In this sermon Jesus teaches five great doctrines of the Christian faith. First, Jesus is God, Immanuel–God is with us. He Wisdom came down out of heaven.

Second, Jesus gave His flesh on the cross for the sin of the world. “The bread also which I shall give for the life of the world is My flesh.”

Third, that those who believe in Him receive the forgiveness of sin and life eternal. The forgiveness of sin is for them. (50) “This is the bread which comes down out of heaven, so that one may eat of it and not die.”

Fourth, that all those who live and die in Christ will be raised up on the last day.

Fifth, all this comes to us not because we decided Jesus was worth our trust. Not because we chose Him. But all this is ours because God the Father have drawn us to Christ. That’s from last week’s Gospel lesson John 6:44: “No one can come to Me, unless the Father who sent Me draws him; and I will raise him up on the last day.”

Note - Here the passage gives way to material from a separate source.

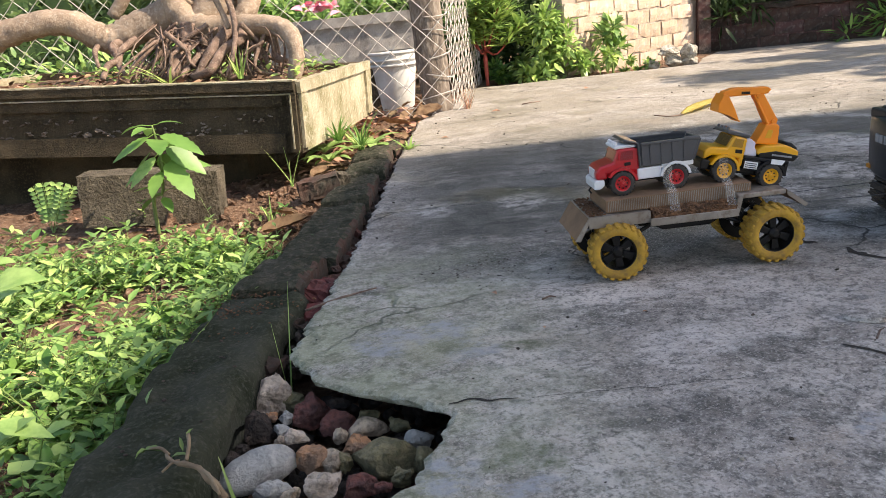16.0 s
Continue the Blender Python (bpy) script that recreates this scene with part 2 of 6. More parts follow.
# sun and shade painted into the tray's cement: algae-dark front, pale side
M_PLANTER = mat("algae_shaded_cement", (0.115, 0.088, 0.055), (0.042, 0.034, 0.022), scale=9, rough=0.95, bump=1.0, bscale=210, fine=(0.13, 0.105, 0.062), fscale=170, dist=0.008, spec=0.2)
M_PLANTERS = mat("sunlit_planter_cement", (0.50, 0.43, 0.31), (0.20, 0.18, 0.085), scale=11, rough=0.92, bump=1.0, bscale=120, fine=(0.58, 0.52, 0.40), fscale=90, dist=0.006)
M_BLOCK = mat("cement_block", (0.20, 0.17, 0.125), (0.10, 0.085, 0.062), scale=18, rough=0.97, bump=1.0, bscale=150, fine=(0.035, 0.03, 0.022), fscale=150, dist=0.012, spec=0.2)
M_BARK = mat("root_bark", (0.38, 0.285, 0.205), (0.22, 0.155, 0.105), scale=22, rough=0.75, bump=0.9, bscale=110, fine=(0.47, 0.40, 0.32), fscale=140, dist=0.004)
M_BARKD = mat("aerial_root_bark", (0.27, 0.18, 0.135), (0.09, 0.055, 0.04), scale=50, rough=0.85, bump=1.0, bscale=160, fine=(0.36, 0.28, 0.22), fscale=200, dist=0.004)
M_ROOT = mat("dry_root", (0.30, 0.22, 0.14), (0.19, 0.13, 0.08), scale=60, rough=0.85, bump=0.8, bscale=260)
M_CRACK = mat("crack_dark", (0.022, 0.02, 0.017), (0.035, 0.03, 0.025), scale=80, rough=1.0, bump=0.6, bscale=300)
M_WIRE = mat("galvanised_wire", (0.66, 0.63, 0.58), (0.46, 0.40, 0.34), scale=30, rough=0.6, metal=0.1)
M_POST = mat("fence_post_bark", (0.24, 0.19, 0.15), (0.085, 0.068, 0.055), scale=14, rough=0.9, bump=1.0, bscale=60, stretch=(1, 1, 0.35), fine=(0.40, 0.35, 0.29), fscale=90, dist=0.006)
M_WHITEPOT = mat("white_pot_paint", (0.72, 0.72, 0.70), (0.50, 0.49, 0.46), scale=12, rough=0.7, bump=0.4, bscale=60)
M_GREYPOT = mat("pale_cement_pot", (0.40, 0.38, 0.35), (0.24, 0.22, 0.20), scale=12, rough=0.9, bump=0.8, bscale=80)
M_WEED = mat("weed_leaf", (0.34, 0.52, 0.17), (0.16, 0.32, 0.085), scale=45, rough=0.45, island=0.55, thin=0.30)
M_LEAF = mat("shrub_leaf", (0.18, 0.36, 0.085), (0.09, 0.22, 0.045), scale=12, rough=0.45, island=0.5, thin=0.3)
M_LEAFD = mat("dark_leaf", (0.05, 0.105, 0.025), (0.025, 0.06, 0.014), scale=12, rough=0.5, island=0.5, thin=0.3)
M_LIME = mat("bright_leaf", (0.40, 0.55, 0.18), (0.22, 0.40, 0.10), scale=15, rough=0.40, island=0.45, thin=0.3)
M_STEM = mat("green_stem", (0.16, 0.24, 0.06), (0.12, 0.17, 0.05), scale=40, rough=0.6)
M_DRY = mat("dry_leaf", (0.46, 0.29, 0.165), (0.24, 0.13, 0.075), scale=40, rough=0.8, island=0.6)
M_YLEAF = mat("yellow_leaf", (0.72, 0.60, 0.20), (0.60, 0.50, 0.15), scale=30, rough=0.6, thin=0.2, fine=(0.42, 0.33, 0.10), fscale=120)
M_PINK = mat("pink_petal", (0.75, 0.22, 0.32), (0.85, 0.45, 0.5), scale=60, rough=0.6, island=0.2)
M_REDSTEM = mat("red_stem", (0.42, 0.07, 0.05), (0.25, 0.05, 0.04), scale=40, rough=0.6)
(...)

Jesus Christ is, was, and always has been the Holy One of God. He comes from the Father that way—always has and always will. And the reason He comes from the Father and descends to earth is to make you a holy one too, to conform you to His image, and to give you the title of a Holy One of God that makes you a son and heir of eternal life in the kingdom of heaven–the name of the Father, & of the + Son, & of the Holy Spirit.

AMEN.

May the peace that surpasses all understanding keep our minds and hearts in Christ Jesus. Amen.